**SUPPLIED ENTRIES:**
++++++++
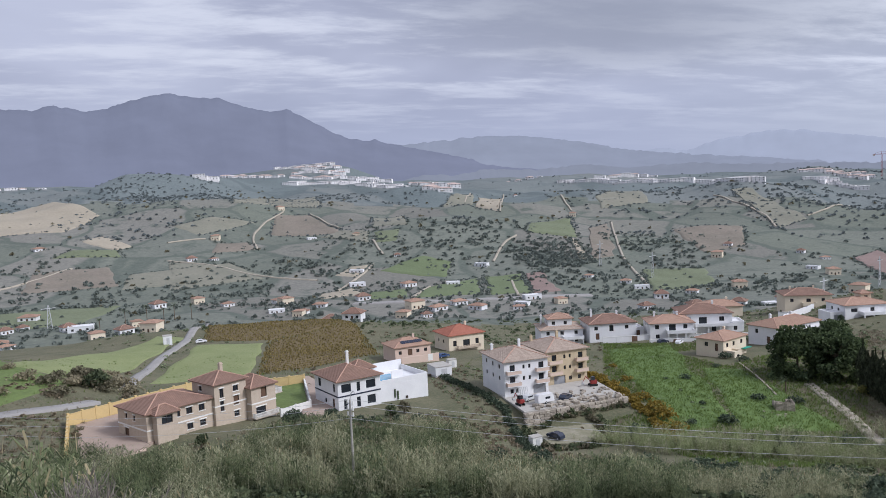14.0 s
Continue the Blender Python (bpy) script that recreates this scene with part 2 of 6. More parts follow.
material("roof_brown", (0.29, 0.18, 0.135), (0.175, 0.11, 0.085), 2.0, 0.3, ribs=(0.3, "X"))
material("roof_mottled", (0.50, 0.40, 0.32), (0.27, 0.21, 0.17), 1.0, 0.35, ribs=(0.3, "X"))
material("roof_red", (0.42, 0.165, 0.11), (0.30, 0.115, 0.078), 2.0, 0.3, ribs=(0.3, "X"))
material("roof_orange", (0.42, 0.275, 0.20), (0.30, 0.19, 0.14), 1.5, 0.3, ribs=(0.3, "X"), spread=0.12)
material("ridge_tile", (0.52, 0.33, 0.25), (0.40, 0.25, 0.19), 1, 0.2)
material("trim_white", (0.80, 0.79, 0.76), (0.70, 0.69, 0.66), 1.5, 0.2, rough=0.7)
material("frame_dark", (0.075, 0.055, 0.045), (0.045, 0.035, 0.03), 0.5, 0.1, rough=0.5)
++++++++
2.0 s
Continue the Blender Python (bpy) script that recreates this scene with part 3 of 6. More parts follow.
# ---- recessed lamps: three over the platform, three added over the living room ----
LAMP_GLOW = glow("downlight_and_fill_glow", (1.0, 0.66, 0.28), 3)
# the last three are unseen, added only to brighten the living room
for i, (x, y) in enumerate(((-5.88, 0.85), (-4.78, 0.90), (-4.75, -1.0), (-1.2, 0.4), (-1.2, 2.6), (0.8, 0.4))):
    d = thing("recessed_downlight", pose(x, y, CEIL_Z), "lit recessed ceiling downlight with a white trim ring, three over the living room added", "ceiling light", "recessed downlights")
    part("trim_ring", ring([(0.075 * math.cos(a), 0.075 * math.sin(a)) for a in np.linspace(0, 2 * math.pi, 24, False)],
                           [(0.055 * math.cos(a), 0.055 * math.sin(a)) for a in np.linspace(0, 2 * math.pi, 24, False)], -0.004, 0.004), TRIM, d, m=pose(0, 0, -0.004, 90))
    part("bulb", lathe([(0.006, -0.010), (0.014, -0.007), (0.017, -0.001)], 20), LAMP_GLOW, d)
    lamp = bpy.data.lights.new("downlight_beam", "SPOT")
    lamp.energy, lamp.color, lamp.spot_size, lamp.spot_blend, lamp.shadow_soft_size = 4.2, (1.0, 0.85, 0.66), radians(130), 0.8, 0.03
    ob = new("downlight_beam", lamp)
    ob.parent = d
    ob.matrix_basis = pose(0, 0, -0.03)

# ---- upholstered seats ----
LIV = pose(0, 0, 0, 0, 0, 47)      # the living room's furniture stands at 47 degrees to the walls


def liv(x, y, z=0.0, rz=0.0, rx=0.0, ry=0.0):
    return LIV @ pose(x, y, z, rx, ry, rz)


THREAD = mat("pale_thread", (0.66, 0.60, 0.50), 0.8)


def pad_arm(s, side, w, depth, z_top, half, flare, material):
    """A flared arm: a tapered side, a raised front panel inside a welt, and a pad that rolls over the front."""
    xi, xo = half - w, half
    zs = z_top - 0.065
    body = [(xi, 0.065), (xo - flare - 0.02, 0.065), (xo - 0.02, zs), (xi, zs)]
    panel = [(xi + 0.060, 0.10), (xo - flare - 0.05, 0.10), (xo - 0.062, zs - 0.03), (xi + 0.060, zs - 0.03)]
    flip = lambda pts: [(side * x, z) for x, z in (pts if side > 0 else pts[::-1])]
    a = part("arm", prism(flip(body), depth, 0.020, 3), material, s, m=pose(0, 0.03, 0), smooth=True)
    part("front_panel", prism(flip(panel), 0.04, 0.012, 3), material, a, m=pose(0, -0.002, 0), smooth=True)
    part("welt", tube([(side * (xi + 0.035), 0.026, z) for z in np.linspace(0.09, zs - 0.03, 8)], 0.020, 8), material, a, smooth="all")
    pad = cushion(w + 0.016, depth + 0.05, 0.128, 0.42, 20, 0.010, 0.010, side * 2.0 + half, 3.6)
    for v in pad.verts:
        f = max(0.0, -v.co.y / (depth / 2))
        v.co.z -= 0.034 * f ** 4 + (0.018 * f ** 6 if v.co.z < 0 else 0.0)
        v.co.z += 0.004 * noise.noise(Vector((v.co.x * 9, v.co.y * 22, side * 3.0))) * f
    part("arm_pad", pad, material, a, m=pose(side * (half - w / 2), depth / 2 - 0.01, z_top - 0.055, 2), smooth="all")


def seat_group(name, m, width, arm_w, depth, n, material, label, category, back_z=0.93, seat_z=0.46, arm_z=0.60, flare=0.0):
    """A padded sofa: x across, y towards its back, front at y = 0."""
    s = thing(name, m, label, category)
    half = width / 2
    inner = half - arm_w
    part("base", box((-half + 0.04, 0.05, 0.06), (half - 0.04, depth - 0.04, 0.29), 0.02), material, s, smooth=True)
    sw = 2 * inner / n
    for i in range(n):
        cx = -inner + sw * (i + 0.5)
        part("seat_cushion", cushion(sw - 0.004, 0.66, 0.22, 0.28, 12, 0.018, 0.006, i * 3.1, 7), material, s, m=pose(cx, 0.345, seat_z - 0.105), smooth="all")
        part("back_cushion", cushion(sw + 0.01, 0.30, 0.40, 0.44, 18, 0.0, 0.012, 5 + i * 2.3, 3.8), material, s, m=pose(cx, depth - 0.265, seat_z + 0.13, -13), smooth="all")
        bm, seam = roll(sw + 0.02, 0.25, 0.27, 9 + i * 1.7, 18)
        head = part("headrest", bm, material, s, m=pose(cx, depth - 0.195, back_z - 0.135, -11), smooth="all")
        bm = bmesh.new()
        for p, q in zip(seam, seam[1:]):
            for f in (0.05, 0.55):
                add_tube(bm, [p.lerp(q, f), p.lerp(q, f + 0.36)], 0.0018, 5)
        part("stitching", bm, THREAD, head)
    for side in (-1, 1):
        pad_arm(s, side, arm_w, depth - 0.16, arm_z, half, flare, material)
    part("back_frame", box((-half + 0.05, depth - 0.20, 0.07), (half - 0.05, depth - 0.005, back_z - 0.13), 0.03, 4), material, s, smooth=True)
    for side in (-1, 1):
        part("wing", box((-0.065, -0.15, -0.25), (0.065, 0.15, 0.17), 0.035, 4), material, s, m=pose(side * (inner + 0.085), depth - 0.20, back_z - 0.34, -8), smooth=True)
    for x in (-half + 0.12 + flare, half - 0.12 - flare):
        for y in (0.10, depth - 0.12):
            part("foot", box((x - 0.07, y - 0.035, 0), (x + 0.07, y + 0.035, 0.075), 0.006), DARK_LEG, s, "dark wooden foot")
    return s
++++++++
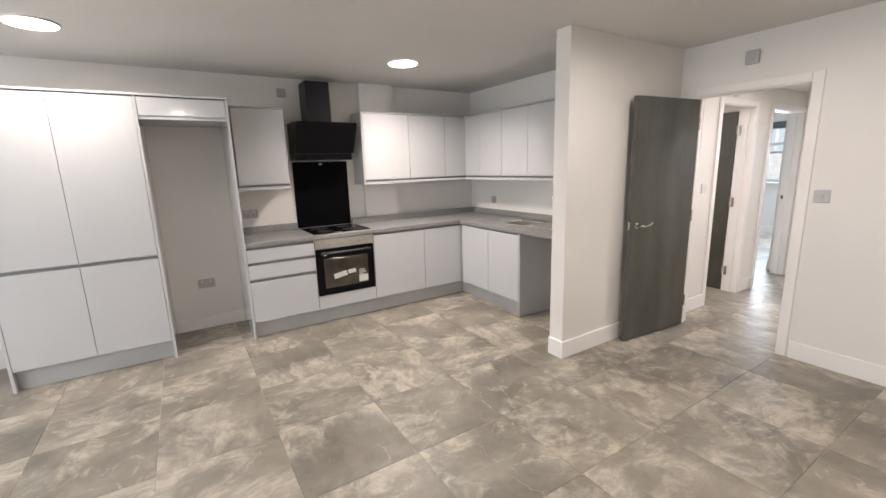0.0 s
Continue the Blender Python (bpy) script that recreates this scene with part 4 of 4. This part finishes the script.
++++++++
**AIM:**
Show all lines from the listing above in which "Python" appears.

**TASK RESULT:**
Continue the Blender Python (bpy) script that recreates this scene with part 2 of 6. More parts follow.
Continue the Blender Python (bpy) script that recreates this scene with part 3 of 6. More parts follow.
Continue the Blender Python (bpy) script that recreates this scene with part 4 of 4. This part finishes the script.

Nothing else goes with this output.